Below is some material; set it all down exactly, apart from the pictures.

Material —
━━━━━━━━━━━━━━━━━━━━━━━━━━━━━━

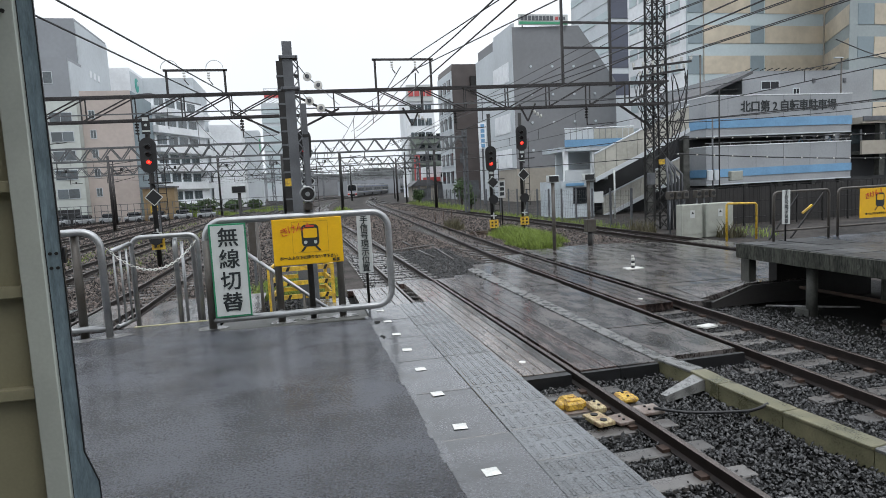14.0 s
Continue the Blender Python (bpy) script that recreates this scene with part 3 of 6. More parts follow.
solid("soil", slab(bmesh.new(), [(5.5, -14), (12.9, -14), (12.9, 11.26), (5.5, 11.26)], BED - 0.06, BED - 0.012), SOIL, "damp soil under the platform, painted near black for the shade", "soil", kind="structure")
solid("pipe", tube(bmesh.new(), [(6.72, 10.6, -0.86), (6.70, 6.6, -0.80), (6.72, 1.0, -0.84)], 0.035, 8), RUSTY, "rusty pipe running along the columns", "pipe")
solid("pipe", tube(bmesh.new(), [(6.05, 10.75, -1.20), (6.42, 10.2, -1.15), (6.9, 9.4, -1.06)], 0.022, 6), PATCH, "thin pale conduit under the platform edge", "pipe")
# end walls added to darken the space under the platform
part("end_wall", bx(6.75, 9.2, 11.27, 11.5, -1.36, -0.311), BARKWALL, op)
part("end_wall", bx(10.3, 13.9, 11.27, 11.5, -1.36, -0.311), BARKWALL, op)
part("cross_beam", bx(6.46, 10.9, 8.15, 8.6, -0.75, -0.121), MOSS, op)
for i in range(9):
    solid("timber_offcut", box(bmesh.new(), -0.35, 0.35, -0.05, 0.05, 0, 0.028, pose(6.75 + 0.25 * (i % 3) + random.uniform(-0.1, 0.1), 8.9 - 0.35 * (i // 3) + random.uniform(-0.15, 0.15), BED - 0.012 + 0.03 * (i % 3), 0, 0, random.uniform(15, 60))), (SLEEPER, RUSTY, POSTGREY)[i % 3], "old weathered timber offcut under the platform", "timber", "stacked timber")

# unseen canopy and station block, added behind the camera to darken reflections
cp = thing("canopy", "unseen grey canopy added behind the viewpoint to darken reflections", "canopy", kind="structure")
part("roof", bx(-7.0, -0.9, -40, -1.2, 3.3, 3.45), STEELGREY, cp)
for y in (-3.0, -12.0, -21.0):
    part("column", bx(-4.1, -3.8, y - 0.15, y + 0.15, 0.0, 3.3), STEELGREY, cp)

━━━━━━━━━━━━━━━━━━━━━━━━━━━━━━

Response to this exercise —
14.0 s
Continue the Blender Python (bpy) script that recreates this scene with part 3 of 6. More parts follow.
solid("soil", slab(bmesh.new(), [(5.5, -14), (12.9, -14), (12.9, 11.26), (5.5, 11.26)], BED - 0.06, BED - 0.012), SOIL, "damp soil under the platform, painted near black for the shade", "soil", kind="structure")
solid("pipe", tube(bmesh.new(), [(6.72, 10.6, -0.86), (6.70, 6.6, -0.80), (6.72, 1.0, -0.84)], 0.035, 8), RUSTY, "rusty pipe running along the columns", "pipe")
solid("pipe", tube(bmesh.new(), [(6.05, 10.75, -1.20), (6.42, 10.2, -1.15), (6.9, 9.4, -1.06)], 0.022, 6), PATCH, "thin pale conduit under the platform edge", "pipe")
# end walls added to darken the space under the platform
part("end_wall", bx(6.75, 9.2, 11.27, 11.5, -1.36, -0.311), BARKWALL, op)
part("end_wall", bx(10.3, 13.9, 11.27, 11.5, -1.36, -0.311), BARKWALL, op)
part("cross_beam", bx(6.46, 10.9, 8.15, 8.6, -0.75, -0.121), MOSS, op)
for i in range(9):
    solid("timber_offcut", box(bmesh.new(), -0.35, 0.35, -0.05, 0.05, 0, 0.028, pose(6.75 + 0.25 * (i % 3) + random.uniform(-0.1, 0.1), 8.9 - 0.35 * (i // 3) + random.uniform(-0.15, 0.15), BED - 0.012 + 0.03 * (i % 3), 0, 0, random.uniform(15, 60))), (SLEEPER, RUSTY, POSTGREY)[i % 3], "old weathered timber offcut under the platform", "timber", "stacked timber")

# unseen canopy and station block, added behind the camera to darken reflections
cp = thing("canopy", "unseen grey canopy added behind the viewpoint to darken reflections", "canopy", kind="structure")
part("roof", bx(-7.0, -0.9, -40, -1.2, 3.3, 3.45), STEELGREY, cp)
for y in (-3.0, -12.0, -21.0):
    part("column", bx(-4.1, -3.8, y - 0.15, y + 0.15, 0.0, 3.3), STEELGREY, cp)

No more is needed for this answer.